Anyway, Cute Leo and I were on a date last night, walking through the city, and were apparently spotted by Ben! I didn't see him, but he must've been very close because he then sent me a message commenting on Leo's shirt. But Leo was wearing a sweater, so him to see the shirt, he must've been pretty damn close to us. Damn! So he's pretty upset. I'm not tooo surprised by that, I guess. But HE broke up with ME. So how the hell can he be upset?!?!?!

I had to tell Leo about Ben.... I don't think he's 100% comfortable with that... but I'm happier for him to know what's happening.

The truth is, somewhere deep down i think I'm not over Ben. I hope I will get over it because this just cannot continue! He's too messed up to be with anyone right now. Either he has to sort it out and get back with me or I have to just move on.

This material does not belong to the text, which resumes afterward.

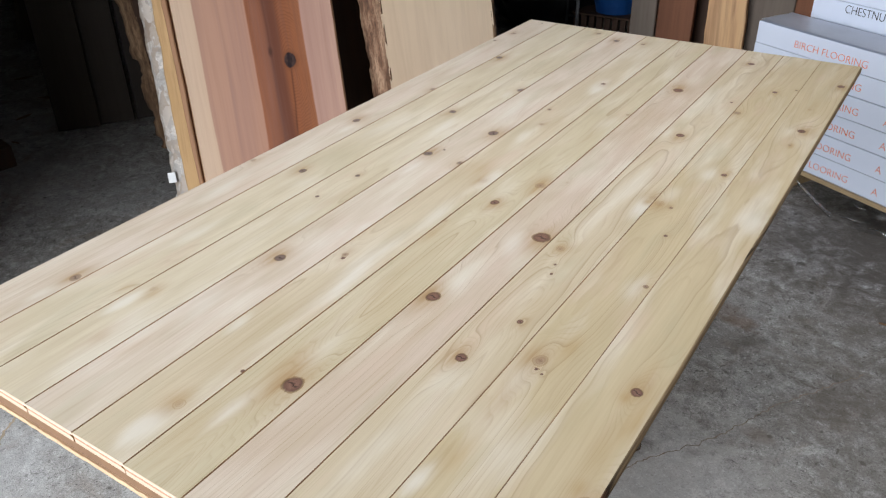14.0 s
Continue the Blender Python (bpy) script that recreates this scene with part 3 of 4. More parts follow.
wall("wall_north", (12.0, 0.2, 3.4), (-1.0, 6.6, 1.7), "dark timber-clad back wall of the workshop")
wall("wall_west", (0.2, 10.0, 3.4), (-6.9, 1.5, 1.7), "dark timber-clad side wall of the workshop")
# unseen wall, kept pale so it bounces light onto the table's right edge
wall("wall_east", (0.2, 10.0, 3.4), (4.9, 1.5, 1.7), "unseen side wall of the workshop, pale to bounce light", CEIL)
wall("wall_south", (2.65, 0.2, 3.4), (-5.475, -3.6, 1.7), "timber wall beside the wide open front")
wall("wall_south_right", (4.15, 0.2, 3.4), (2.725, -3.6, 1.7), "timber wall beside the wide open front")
# unseen wall added to block door daylight from the left corner
wall("wall_partition", (4.60, 0.15, 3.4), (-4.50, 0.065, 1.7), "unseen dark cross wall added to shade the left corner")
# the ceiling pieces leave an unseen opening for the added fill lamp
for name, size, at in (("ceiling", (5.85, 10.4, 0.15), (-4.075, 1.5, 3.475)), ("ceiling_east", (4.55, 10.4, 0.15), (2.725, 1.5, 3.475)),
                       ("ceiling_north", (1.6, 4.0, 0.15), (-0.35, 4.70, 3.475)), ("ceiling_south", (1.6, 3.9, 0.15), (-0.35, -1.75, 3.475))):
    tagged(part(name, box_bm(*size, at, 0.004), CEIL), "dusty board ceiling of the workshop, left open for an added fill lamp", "ceiling", kind="structure")

# ---- the work table: board, planks, trestles ----
TOP, NP, W, LEN, THICK = 0.855, 10, 0.09, 1.797, 0.015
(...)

The sad news is, I think I'm starting to get bored of Leo already...... it's not even 2 weeks yet!! Shit shit. 

Friday, August 8, 2008

Still hurts

Cute Leo is very cute :-) Met him on Friday for the first time.....then again on saturday........ then again on Sunday........ then again on Wednesday....... and I can't wait to see him again! Cute looking and cute personality. 

In the meanwhile Will calls at 1am one night. I don't hear the phone. The guy as good as disappears off the face of the earth for a month and then randomly calls. Turns out he saw me on the street one day and wasn't sure it was me. So he thought of me and called. He wants to meet tomorrow. Well, I'll believe it when it happens. Flaky character when it comes to communication. On one had we had so much friggin instant chemistry but on the other he just stopped talking. I wonder what the deal is with him. Maybe he has a girlfriend or his ex came back into his life.... who knows. Maybe, maybe I'll find out tomorrow.

Anyway, cute Leo... don't know what's going to happen there. I'm a little excited and a little happy and a little scared.

Thinking of Ben still hurts. I will just return his gear and stop talking to him. What the hell was wrong with me back in March to give him another chance!?!?!?!